>> START Data segment
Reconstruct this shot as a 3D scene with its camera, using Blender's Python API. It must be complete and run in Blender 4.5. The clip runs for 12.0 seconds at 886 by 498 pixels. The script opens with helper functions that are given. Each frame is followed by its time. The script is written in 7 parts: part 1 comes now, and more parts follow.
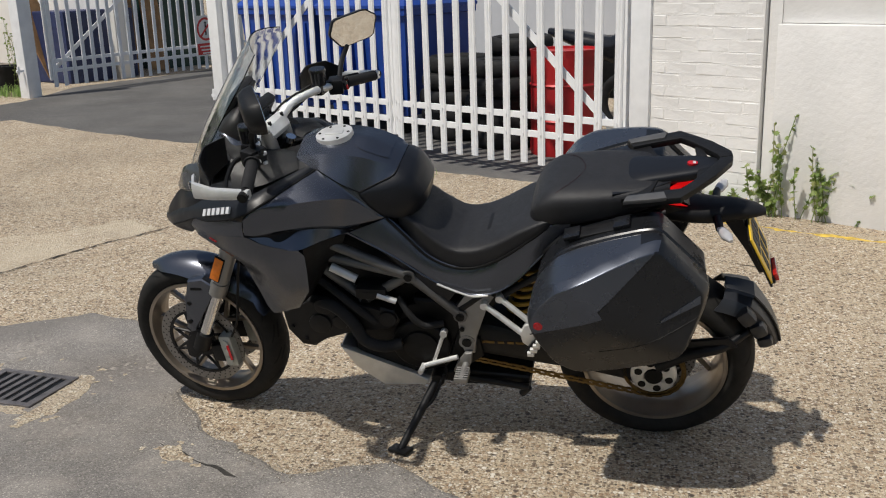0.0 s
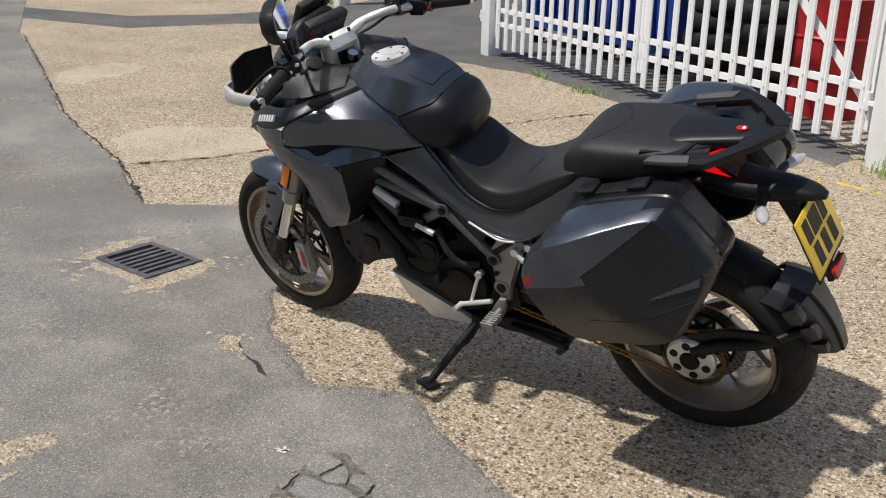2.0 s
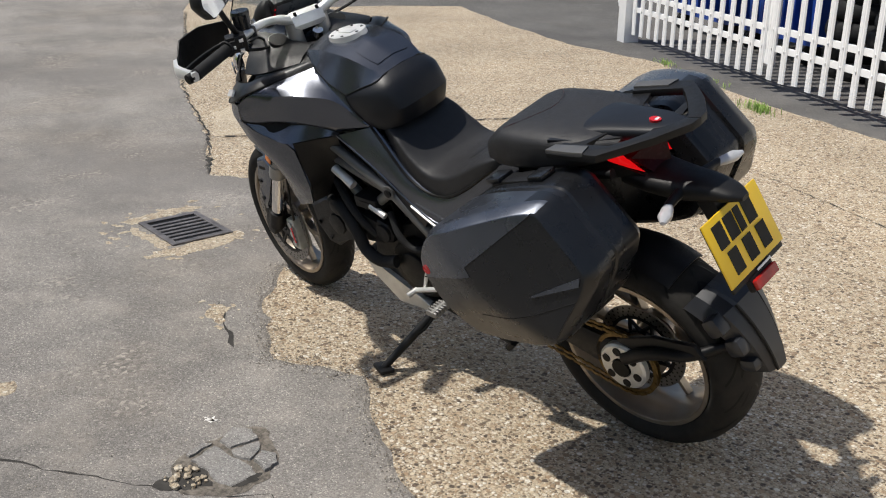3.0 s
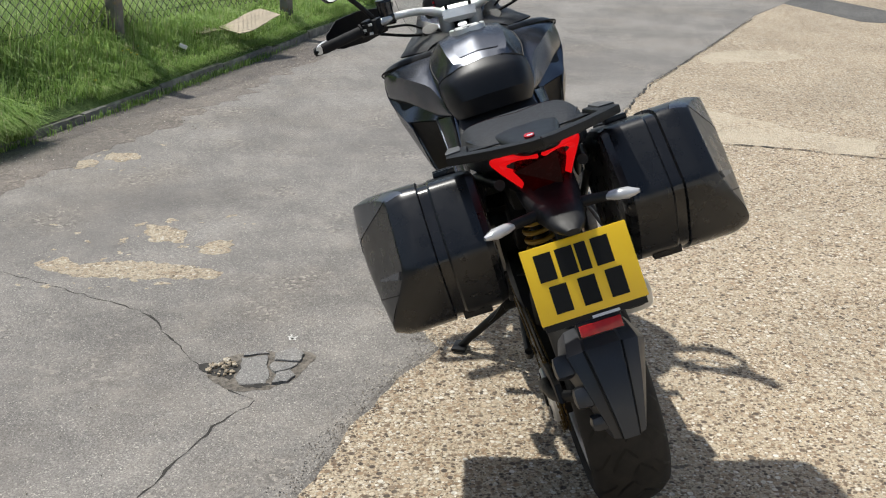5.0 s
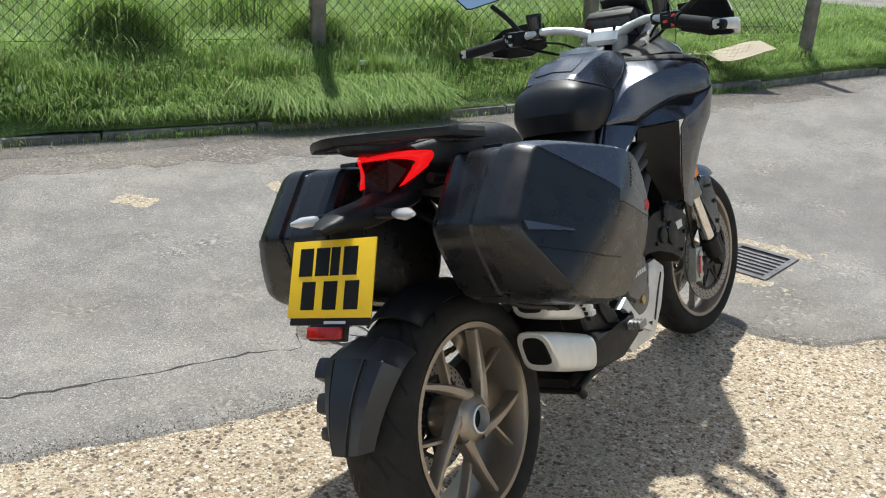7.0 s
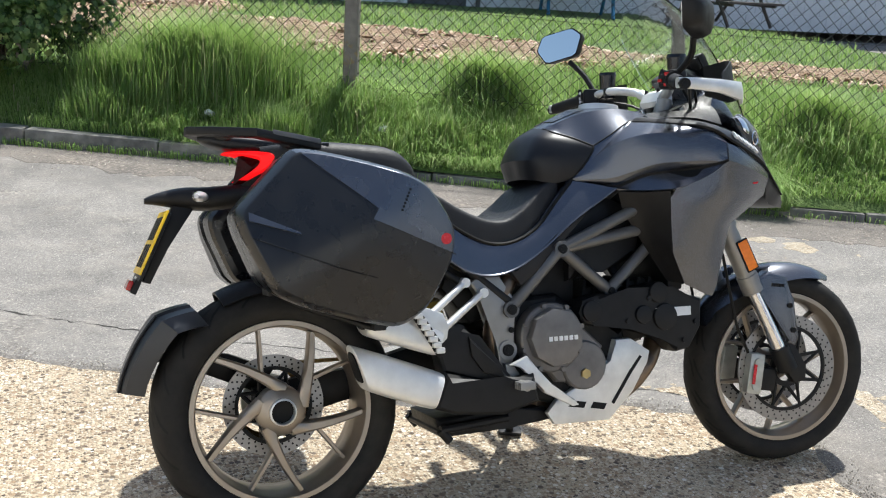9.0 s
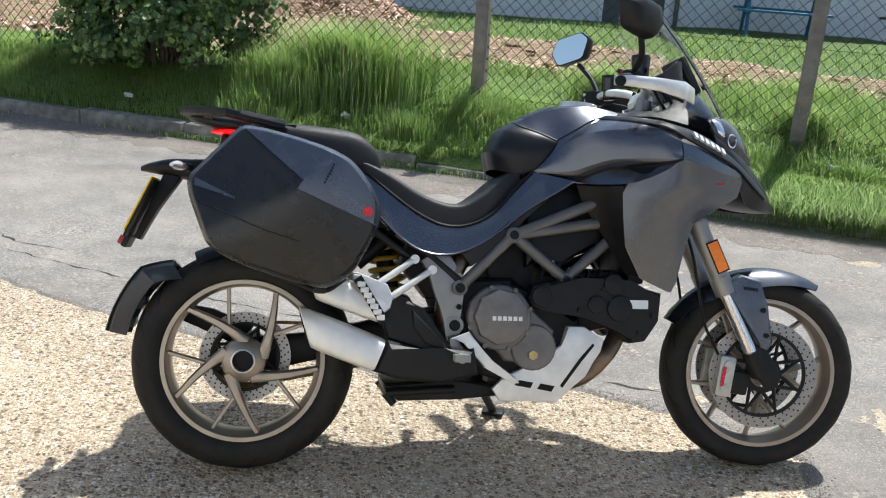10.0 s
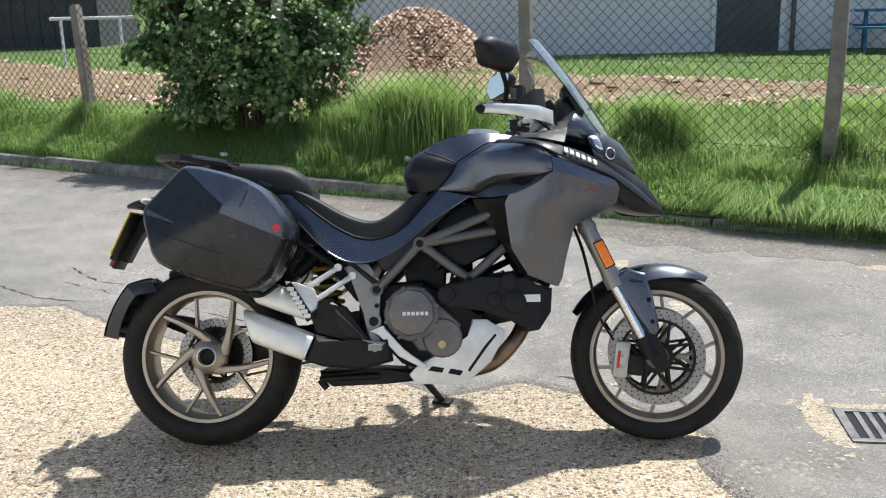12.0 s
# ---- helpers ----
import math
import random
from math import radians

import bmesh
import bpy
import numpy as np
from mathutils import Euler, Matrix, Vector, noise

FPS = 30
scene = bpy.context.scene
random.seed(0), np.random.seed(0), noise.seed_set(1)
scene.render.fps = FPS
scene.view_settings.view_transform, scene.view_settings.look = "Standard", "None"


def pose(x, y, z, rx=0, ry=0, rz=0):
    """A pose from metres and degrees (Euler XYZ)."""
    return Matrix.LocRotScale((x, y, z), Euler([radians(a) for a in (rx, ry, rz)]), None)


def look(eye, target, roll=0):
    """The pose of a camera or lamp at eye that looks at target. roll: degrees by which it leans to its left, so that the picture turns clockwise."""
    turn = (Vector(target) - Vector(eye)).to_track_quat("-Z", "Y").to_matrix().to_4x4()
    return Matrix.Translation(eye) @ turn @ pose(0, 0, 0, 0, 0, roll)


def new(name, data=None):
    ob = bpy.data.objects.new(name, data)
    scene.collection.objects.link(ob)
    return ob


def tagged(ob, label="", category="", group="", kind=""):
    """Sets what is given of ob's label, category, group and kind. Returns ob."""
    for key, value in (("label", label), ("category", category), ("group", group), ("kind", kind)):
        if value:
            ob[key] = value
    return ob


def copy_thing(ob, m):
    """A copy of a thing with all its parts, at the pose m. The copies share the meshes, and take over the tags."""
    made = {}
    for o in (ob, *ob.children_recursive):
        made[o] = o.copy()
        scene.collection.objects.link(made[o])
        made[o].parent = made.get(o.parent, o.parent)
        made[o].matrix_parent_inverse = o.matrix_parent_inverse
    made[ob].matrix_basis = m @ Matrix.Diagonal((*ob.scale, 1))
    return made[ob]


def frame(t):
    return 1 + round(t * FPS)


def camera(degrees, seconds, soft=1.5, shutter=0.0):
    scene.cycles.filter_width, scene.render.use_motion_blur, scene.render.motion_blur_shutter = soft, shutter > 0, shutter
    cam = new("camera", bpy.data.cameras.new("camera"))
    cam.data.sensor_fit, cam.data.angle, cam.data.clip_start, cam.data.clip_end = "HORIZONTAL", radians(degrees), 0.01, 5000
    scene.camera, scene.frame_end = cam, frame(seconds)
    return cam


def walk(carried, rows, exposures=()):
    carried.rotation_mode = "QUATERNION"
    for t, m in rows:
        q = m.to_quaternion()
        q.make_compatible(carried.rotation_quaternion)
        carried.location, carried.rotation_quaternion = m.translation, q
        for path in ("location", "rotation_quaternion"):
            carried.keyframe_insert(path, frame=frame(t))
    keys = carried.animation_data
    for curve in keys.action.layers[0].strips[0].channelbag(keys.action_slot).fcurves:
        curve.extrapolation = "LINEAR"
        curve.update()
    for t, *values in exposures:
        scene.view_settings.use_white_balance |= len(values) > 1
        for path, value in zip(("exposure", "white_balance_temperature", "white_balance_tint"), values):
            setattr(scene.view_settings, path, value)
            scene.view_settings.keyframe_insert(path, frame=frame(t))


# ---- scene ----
>> END Data segment
**Exercise aim:**
Reproduce all of the data exactly; the pictures do not belong in the copy.

**Result below:**
Reconstruct this shot as a 3D scene with its camera, using Blender's Python API. It must be complete and run in Blender 4.5. The clip runs for 12.0 seconds at 886 by 498 pixels. The script opens with helper functions that are given. Each frame is followed by its time. The script is written in 7 parts: part 1 comes now, and more parts follow.
0.0 s
2.0 s
3.0 s
5.0 s
7.0 s
9.0 s
10.0 s
12.0 s
# ---- helpers ----
import math
import random
from math import radians

import bmesh
import bpy
import numpy as np
from mathutils import Euler, Matrix, Vector, noise

FPS = 30
scene = bpy.context.scene
random.seed(0), np.random.seed(0), noise.seed_set(1)
scene.render.fps = FPS
scene.view_settings.view_transform, scene.view_settings.look = "Standard", "None"


def pose(x, y, z, rx=0, ry=0, rz=0):
    """A pose from metres and degrees (Euler XYZ)."""
    return Matrix.LocRotScale((x, y, z), Euler([radians(a) for a in (rx, ry, rz)]), None)


def look(eye, target, roll=0):
    """The pose of a camera or lamp at eye that looks at target. roll: degrees by which it leans to its left, so that the picture turns clockwise."""
    turn = (Vector(target) - Vector(eye)).to_track_quat("-Z", "Y").to_matrix().to_4x4()
    return Matrix.Translation(eye) @ turn @ pose(0, 0, 0, 0, 0, roll)


def new(name, data=None):
    ob = bpy.data.objects.new(name, data)
    scene.collection.objects.link(ob)
    return ob


def tagged(ob, label="", category="", group="", kind=""):
    """Sets what is given of ob's label, category, group and kind. Returns ob."""
    for key, value in (("label", label), ("category", category), ("group", group), ("kind", kind)):
        if value:
            ob[key] = value
    return ob


def copy_thing(ob, m):
    """A copy of a thing with all its parts, at the pose m. The copies share the meshes, and take over the tags."""
    made = {}
    for o in (ob, *ob.children_recursive):
        made[o] = o.copy()
        scene.collection.objects.link(made[o])
        made[o].parent = made.get(o.parent, o.parent)
        made[o].matrix_parent_inverse = o.matrix_parent_inverse
    made[ob].matrix_basis = m @ Matrix.Diagonal((*ob.scale, 1))
    return made[ob]


def frame(t):
    return 1 + round(t * FPS)


def camera(degrees, seconds, soft=1.5, shutter=0.0):
    scene.cycles.filter_width, scene.render.use_motion_blur, scene.render.motion_blur_shutter = soft, shutter > 0, shutter
    cam = new("camera", bpy.data.cameras.new("camera"))
    cam.data.sensor_fit, cam.data.angle, cam.data.clip_start, cam.data.clip_end = "HORIZONTAL", radians(degrees), 0.01, 5000
    scene.camera, scene.frame_end = cam, frame(seconds)
    return cam


def walk(carried, rows, exposures=()):
    carried.rotation_mode = "QUATERNION"
    for t, m in rows:
        q = m.to_quaternion()
        q.make_compatible(carried.rotation_quaternion)
        carried.location, carried.rotation_quaternion = m.translation, q
        for path in ("location", "rotation_quaternion"):
            carried.keyframe_insert(path, frame=frame(t))
    keys = carried.animation_data
    for curve in keys.action.layers[0].strips[0].channelbag(keys.action_slot).fcurves:
        curve.extrapolation = "LINEAR"
        curve.update()
    for t, *values in exposures:
        scene.view_settings.use_white_balance |= len(values) > 1
        for path, value in zip(("exposure", "white_balance_temperature", "white_balance_tint"), values):
            setattr(scene.view_settings, path, value)
            scene.view_settings.keyframe_insert(path, frame=frame(t))


# ---- scene ----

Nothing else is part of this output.